Electricity is what keeps our society tethered to modern times. With our critical infrastructures now connected to this hyper-connected landscape’ cyber space’, we have developed dependencies we could not have imagined a generation ago as much as we have grown positive reaping benefits of the dream, ‘Digital Pakistan.’ We remain mostly oblivious to the potential catastrophe of a well-targeted cyber-attack. The very structure that keeps electricity flowing throughout Pakistan depends upon computerized systems called ‘Scada Systems’ for the grid to remain fully operational and maintain the supply and demand of electricity in perfect balance. The internet provides instant access to these systems that maintain equilibrium. If a nation-state actor or a sophisticated adversary manages to gain access to one of these systems and succeeds in throwing the precarious balance of kilter, the consequences would be devastating as such experienced-on 10th of January. Prudence suggests that we at least consider the possibility of a cyberattack against the National grid, the consequences of which would be so devastating that no administration should consider it anything less than an act of war.
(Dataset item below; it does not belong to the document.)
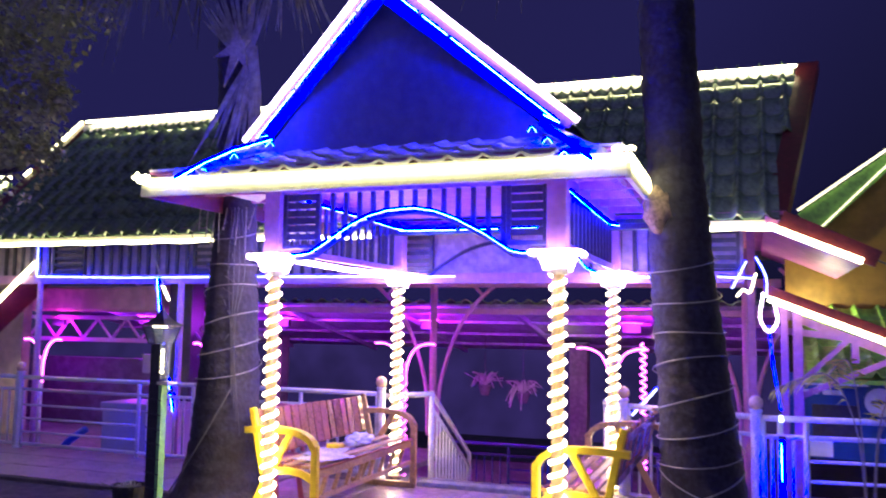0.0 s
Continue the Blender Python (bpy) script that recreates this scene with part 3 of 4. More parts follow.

Suppose one is to speculate on the events of 10th of January. In that case, one possible scenario could be a cyber-attack designed to open a circuit breaker, wait for the system or generator to slip out of synchronism, and reclose the breaker, all before the protection system recognizes and responds to the attack, dropping the frequency from 50Hz to 0Hz. The failure of even a single generator could cause widespread outages and cascading effects of the National Grid. If a task force is created to investigate the blackout, it will draw critical attention to the embarrassing fact that most utility companies in Pakistan fail to adhere to the global industry standards. Moreover, Pakistan does not have its industry standards. We may already have done a better job of inadvertently designing such a system ourselves, mainly due to the monopoly of utility providers and our ignorance that no such standards exist, sowing the seeds of our downfall more effectively than any enemy of ours could have done.
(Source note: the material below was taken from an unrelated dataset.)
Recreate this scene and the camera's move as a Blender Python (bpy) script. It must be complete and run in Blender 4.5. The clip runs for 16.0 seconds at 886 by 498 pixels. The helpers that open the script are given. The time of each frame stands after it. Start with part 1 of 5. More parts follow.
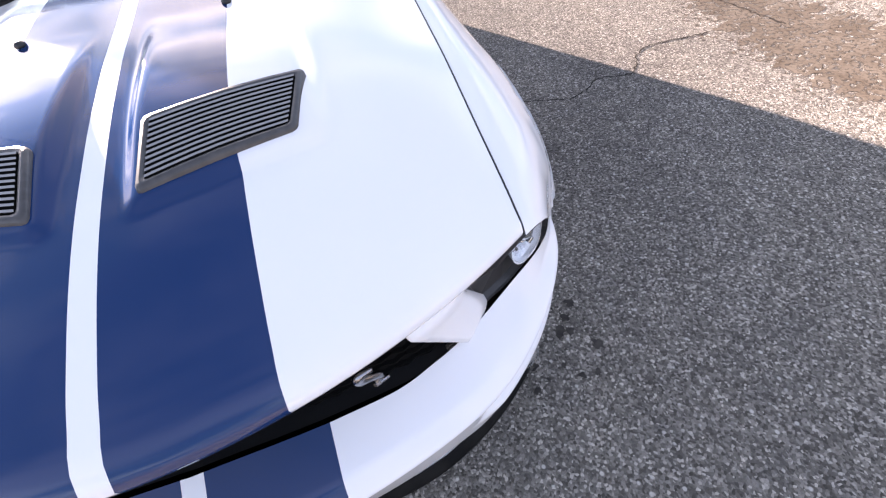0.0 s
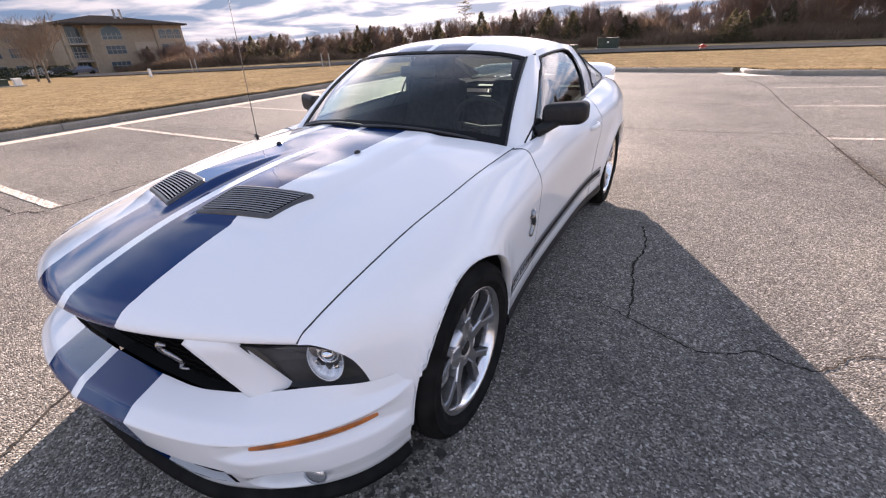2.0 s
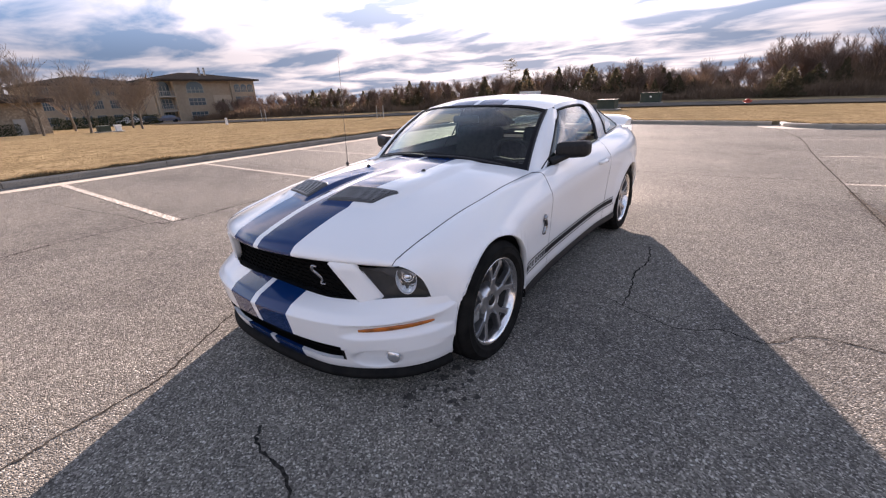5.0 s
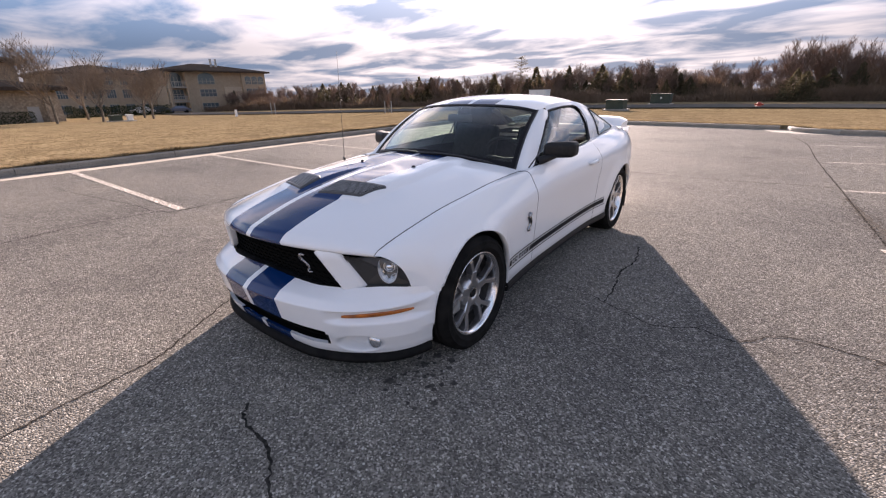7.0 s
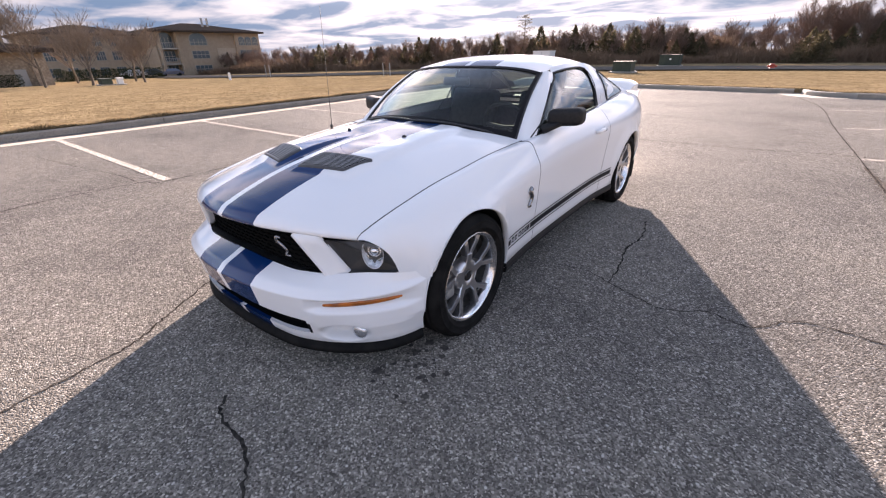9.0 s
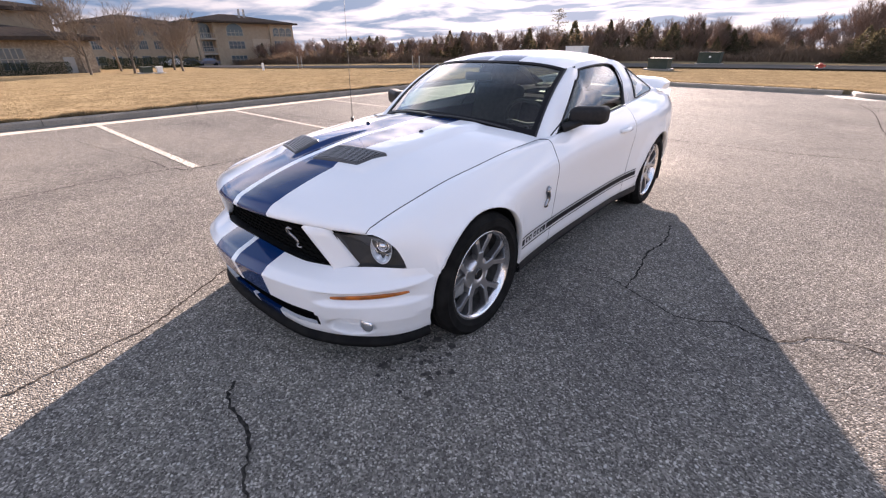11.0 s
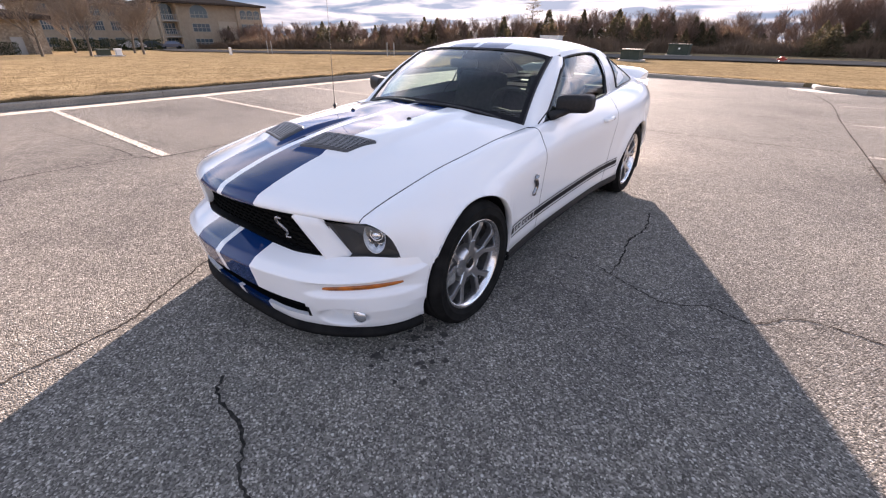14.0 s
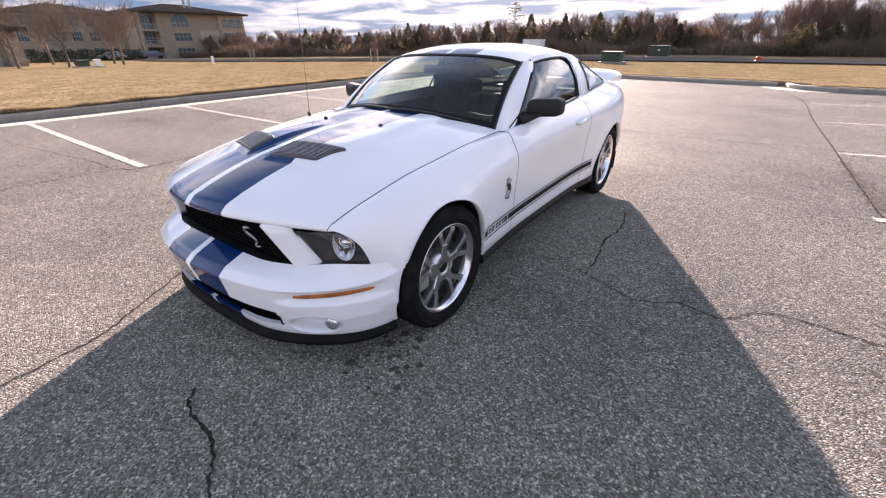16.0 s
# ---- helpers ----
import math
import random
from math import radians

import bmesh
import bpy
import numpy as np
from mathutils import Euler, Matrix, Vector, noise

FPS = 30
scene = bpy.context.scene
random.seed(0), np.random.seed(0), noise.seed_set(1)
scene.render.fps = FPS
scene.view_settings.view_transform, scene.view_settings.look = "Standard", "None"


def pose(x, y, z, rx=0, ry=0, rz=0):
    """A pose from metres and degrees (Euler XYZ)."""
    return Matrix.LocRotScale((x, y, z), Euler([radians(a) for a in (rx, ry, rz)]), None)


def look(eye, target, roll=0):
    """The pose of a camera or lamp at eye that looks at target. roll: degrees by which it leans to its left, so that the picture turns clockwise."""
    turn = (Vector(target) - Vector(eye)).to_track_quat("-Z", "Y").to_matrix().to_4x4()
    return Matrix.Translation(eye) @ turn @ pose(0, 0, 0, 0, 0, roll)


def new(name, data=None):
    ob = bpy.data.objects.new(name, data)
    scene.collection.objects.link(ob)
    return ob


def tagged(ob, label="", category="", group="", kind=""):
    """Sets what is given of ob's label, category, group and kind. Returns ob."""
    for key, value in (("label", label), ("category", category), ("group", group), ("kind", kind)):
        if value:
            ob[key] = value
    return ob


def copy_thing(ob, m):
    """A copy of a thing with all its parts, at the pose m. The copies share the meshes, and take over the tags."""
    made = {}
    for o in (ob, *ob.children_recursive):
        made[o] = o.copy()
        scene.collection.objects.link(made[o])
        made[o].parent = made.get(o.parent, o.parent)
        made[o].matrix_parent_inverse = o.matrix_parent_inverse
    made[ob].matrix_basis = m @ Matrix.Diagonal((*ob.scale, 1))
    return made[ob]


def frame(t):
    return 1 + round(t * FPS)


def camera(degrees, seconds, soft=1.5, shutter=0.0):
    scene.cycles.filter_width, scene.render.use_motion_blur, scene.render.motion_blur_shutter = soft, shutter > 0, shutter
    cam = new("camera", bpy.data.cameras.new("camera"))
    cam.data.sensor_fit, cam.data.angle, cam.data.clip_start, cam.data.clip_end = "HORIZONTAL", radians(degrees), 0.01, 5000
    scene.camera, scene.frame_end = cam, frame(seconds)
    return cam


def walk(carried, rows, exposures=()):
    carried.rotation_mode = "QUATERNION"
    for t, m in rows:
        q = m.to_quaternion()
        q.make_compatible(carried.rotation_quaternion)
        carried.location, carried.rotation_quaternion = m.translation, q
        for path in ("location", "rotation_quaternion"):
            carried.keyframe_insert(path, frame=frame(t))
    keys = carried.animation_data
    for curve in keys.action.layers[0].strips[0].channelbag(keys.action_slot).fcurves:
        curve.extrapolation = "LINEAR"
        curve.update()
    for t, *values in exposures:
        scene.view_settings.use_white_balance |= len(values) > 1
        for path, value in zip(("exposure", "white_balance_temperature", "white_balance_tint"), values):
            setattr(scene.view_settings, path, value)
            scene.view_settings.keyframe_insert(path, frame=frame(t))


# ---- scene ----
cam = camera(94.3, 16.0, 1.2)
PATH = [
    (0, (0.44, -1.045, 1.31), (0.707, 0.228, -0.21), -8.5),
    (0.2, (0.526, -1.133, 1.341), (0.674, 0.275, -0.072), -7.4),
    (0.5, (0.652, -1.2, 1.36), (0.613, 0.32, 0.061), -5.5),
    (0.7, (0.721, -1.194, 1.366), (0.642, 0.371, 0.124), -3.3),
    (1, (0.939, -1.11, 1.39), (0.72, 0.515, 0.245), -1.9),
    (1.2, (1.062, -1.088, 1.425), (0.743, 0.557, 0.337), -1.3),
    (1.5, (1.239, -1.039, 1.401), (0.664, 0.585, 0.384), -3.1),
    (1.7, (1.366, -1.051, 1.415), (0.629, 0.532, 0.448), -2.5),
    (2, (1.455, -1.086, 1.387), (0.538, 0.443, 0.48), -2.5),
    (2.5, (1.577, -1.317, 1.365), (0.576, 0.188, 0.509), -0.6),
    (3, (1.69, -1.442, 1.387), (0.679, 0.079, 0.571), -0.4),
    (3.5, (1.86, -1.515, 1.394), (0.78, -0.028, 0.605), -2.4),
    (4, (1.922, -1.629, 1.38), (0.79, -0.161, 0.629), -3.3),
    (4.5, (1.87, -1.777, 1.397), (0.753, -0.273, 0.697), -2.5),
    (7, (2.051, -1.8, 1.427), (0.914, -0.317, 0.714), -1.0),
    (7.5, (1.97, -1.75, 1.408), (0.861, -0.286, 0.616), -1.1),
    (8, (1.924, -1.706, 1.411), (0.845, -0.254, 0.559), -1.1),
    (10.5, (2.032, -1.509, 1.419), (0.859, -0.138, 0.556), -0.5),
    (11, (1.995, -1.552, 1.419), (0.811, -0.202, 0.539), -0.3),
    (11.5, (1.98, -1.556, 1.417), (0.793, -0.222, 0.518), -0.3),
    (12, (1.973, -1.552, 1.424), (0.786, -0.223, 0.515), -0.3),
    (12.5, (1.974, -1.541, 1.412), (0.783, -0.216, 0.504), -0.2),
    (13, (1.992, -1.517, 1.413), (0.803, -0.188, 0.507), -0.2),
    (13.5, (1.945, -1.562, 1.417), (0.775, -0.216, 0.511), 0.0),
    (14, (1.929, -1.596, 1.409), (0.848, -0.189, 0.485), 0.8),
    (14.5, (1.93, -1.618, 1.4), (0.925, -0.163, 0.464), 1.5),
    (15, (1.934, -1.621, 1.396), (0.943, -0.153, 0.466), 1.4),
    (15.5, (1.985, -1.582, 1.419), (0.962, -0.129, 0.501), 0.7),
    (16, (2.01, -1.551, 1.419), (0.961, -0.108, 0.513), -0.1),
]
EXPOSURES = [(0.0, 3.66, 7100, 31), (0.6, 3.45, 7100, 31), (1.5, 3.24, 7100, 31), (3.5, 3.0, 7100, 31), (4.5, 2.95, 7100, 31), (7.0, 2.76, 7100, 31), (8.0, 2.98, 7100, 31), (10.5, 3.2, 7100, 31), (16.0, 3.24, 7100, 31)]
walk(cam, [(t, look(eye, target, roll)) for t, eye, target, roll in PATH], EXPOSURES)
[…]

Another famous analogy we hear from people operating the Nuclear critical infrastructures is ‘air-gap.’ A concept similar to Russian matryoshka or nesting dolls where a system in which no two operational parts are physically connected- while they sit inside the other, they never touch. Iran’s Natanz facility also believed it was air-gapped and secure until Stuxnet penetrated it: an alleged Joint U.S. – Israeli intelligence operation. Interestingly, when the 10th of January events unfolded, images were shared on media platforms of utility operators sitting in the control rooms trying to restore the power. One close look at the photos circulating at that time on “The Pakistani Blackout” tells us we are still running Windows XP on our grid workstations. It is pertinent that before we even start boasting about air-gap configurations, we should investigate serious issues like updating Windows. Furthermore, it would be safe to believe that our adversaries are already inside the networks.
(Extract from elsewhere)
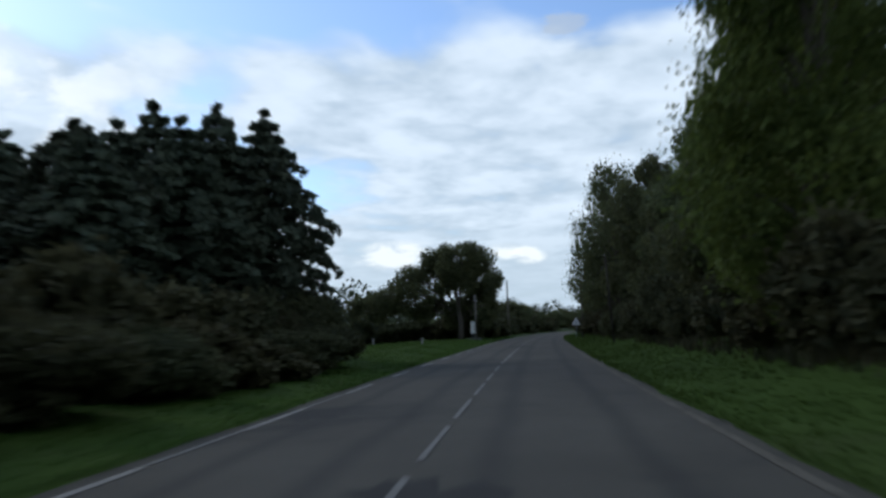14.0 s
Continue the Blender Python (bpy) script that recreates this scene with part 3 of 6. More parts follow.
for i, row in enumerate([(64.7, -1.2, 1.6, 1.9), (66.9, 1.2, 1.6, 1.6), (146.9, -1.15, 2.0, 1.5), (149.9, 1.6, 1.8, 1.7), (135, -0.85, 2.6, 1.0),
                         (214.2, -1.1, 2.2, 1.0), (373.2, -0.9, 3.4, 1.2), (299.1, 1.75, 1.7, 1.3), (16.5, -2.6, 1.6, 0.8), (47.5, -0.95, 2.0, 1.25), (49.4, 1.1, 2.6, 1.2), (46, -2.6, 1.6, 1.0), (7.5, -1.4, 2.6, 0.9),
                         (324.7, -0.85, 1.8, 1.15), (56, -1.8, 1.2, 1.2), (94.4, -1.05, 1.8, 0.9)]):
    road_patch(*row, i)


def dash(name, s0, s1, col, w, paint=None):
    k = 5
    rng = np.random.default_rng(int(s0 * 10) + 900)
    ss = np.linspace(s0, s1, k)
    v, f = [], []
    for a in ss:
        c = float(col(a))
        for sgn in (-1, 1):
            o = c + sgn * w / 2 * rng.uniform(0.82, 1.08)
            x, y = at_sl(a, o)
            v.append((x, y, float(crown_of(a, o)) + 0.009))
    for i in range(k - 1):
        f.append((2 * i, 2 * i + 1, 2 * i + 3, 2 * i + 2))
    child(name, mesh_of(name, v, f, paint or M_PAINT), road)


def dashes(name, s0, s1, first, on, off, col, w, gaps=(), paint=None):
    a = first - math.floor((first - s0) / (on + off)) * (on + off)
    while a < s1:
        if not any(g0 < a < g1 for g0, g1 in gaps):
            dash(name, a, min(a + on, s1), col, w, paint)
        a += on + off


def broken_line(name, breaks, col, w, gap, paint, skip=()):
    """Dashes between the stations where the line breaks; skip: stretches lost under repairs."""
    for a, b in zip(breaks, breaks[1:]):
        p, q = a + gap / 2, b - gap / 2
        for g0, g1 in skip:
            if g0 <= p < g1:
                p = g1
            if g0 < q <= g1:
                q = g0
        if q - p > 0.4:
            dash(name, p, q, col, w, paint)


dashes("edge_line", -20, 120, 9.4, 3.0, 3.3, R_(0.02), 0.13)
dashes("edge_line", 164, 262, 165.7, 3.2, 3.0, R_(0.02), 0.13)
# from station 262 the strip stands for the tan gravel shoulder, not paint
dashes("edge_line", 262, 520, 262, 6.0, 0.3, R_(0.03), 0.13, paint=M_SHOULDER)
dashes("edge_line", 18, 38, 18.2, 6.0, 0.2, L_(-0.02), 0.12, paint=M_PAINTC)
dashes("edge_line", -20, 130, 6.9, 4.2, 1.6, L_(0.0), 0.10, gaps=((17, 38), (55, 60)), paint=M_PAINTC)
broken_line("edge_line", [55.8, 59.8, 64.0, 69.0], L_(0.12), 0.10, 1.4, M_PAINTC)
dashes("edge_line", 130, 212, 179.2, 3.0, 3.3, L_(0.08), 0.08, gaps=((199, 203),), paint=M_PAINTW)
dashes("edge_line", 212, 520, 336.2, 3.0, 3.2, L_(0.02), 0.115, paint=M_PAINT)
dashes("edge_line", 212, 336, 215.4, 3.0, 3.2, L_(0.0), 0.08, paint=M_PAINTC)
CENTRE = [-12.0, -7.7, -3.4, 0.9, 5.3, 9.6, 13.9, 18.2, 22.2, 26.2, 30.3, 34.6, 38.9, 43.2, 47.5, 51.8, 56.1, 60.4, 64.7, 69.0, 74.1, 79.2, 83.5, 87.8, 92.1, 96.4, 100.7, 105.0, 109.3, 113.6, 117.9, 122.2, 126.5, 130.8]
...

History often provides a lens through which irony comes into focus. Suppose such an event or information of a cyber-attack would become known. In that case, authorities in Pakistan like to go down the ‘Prove the attack happened’ or ‘Attribution’ route that is, unless and until it happens, there is no proof that it can; for now, what we are left with, for better or worse, is the testimony of experts in the domain. In 2007, Idaho National Laboratory conducted the Aurora Generator Test to demonstrate how a cyber-attack can destroy an electric grid’s physical components. As a nation, we are only 25 years behind to question cyber threats to our critical infrastructures’ existence. Alternatively, in 2015, Black Energy malware compromised the information systems of three energy distribution companies used by the APT ‘Sandworm’ to disrupt Ukrainian electric supply. Most damaged was Prykarpattyaoblenergo – An electric power distribution company where everything appeared normal on the screens of SCADA engineers while; in the background, hackers opened the circuit breakers to take the substation offline. These attacks not only have to be launched by a nation-state actor, but it is also literally possible that a well-trained and well-motivated independent organization like Al-Qaeda and ISIS has the capability to inflict pain and instill terror by going after the National Grid.
As writers, we are confident that Pakistan has no plan and policy to deal with the aftermath of a cyberattack on the grid. We are undoubtedly unprepared, but why isn’t the issue even on our list of National priorities. For the most part, it is primarily the reactive culture. We are disinclined to anticipate disaster, let alone prepare for it. On the other hand, countries like the U.S. that excels in cyber have the ‘Grid Reliability and Infrastructure Defense Act’ to counter the consequences of a large-scale cyberattack on the U.S. National grid.
However, most importantly, it is the wrong prioritization of projects and investments, if any, in the domain of ICTs. Projects like National CERT are considered more important than protecting the National Grid. Our leaders have failed to realize that having a National CERT is valueless without electric power. The very nature of the internet is flawed by design. Although we can try adding layers of security to it, you can never make something secure that was designed to be insecure. As guardians of the grid, we need to push towards National policies and regulations that are stringent and complied with by utility providers. Moreover, the question still stands as we enter the age of cyber-induced blackouts, what would we do when the “Lights Go Out?”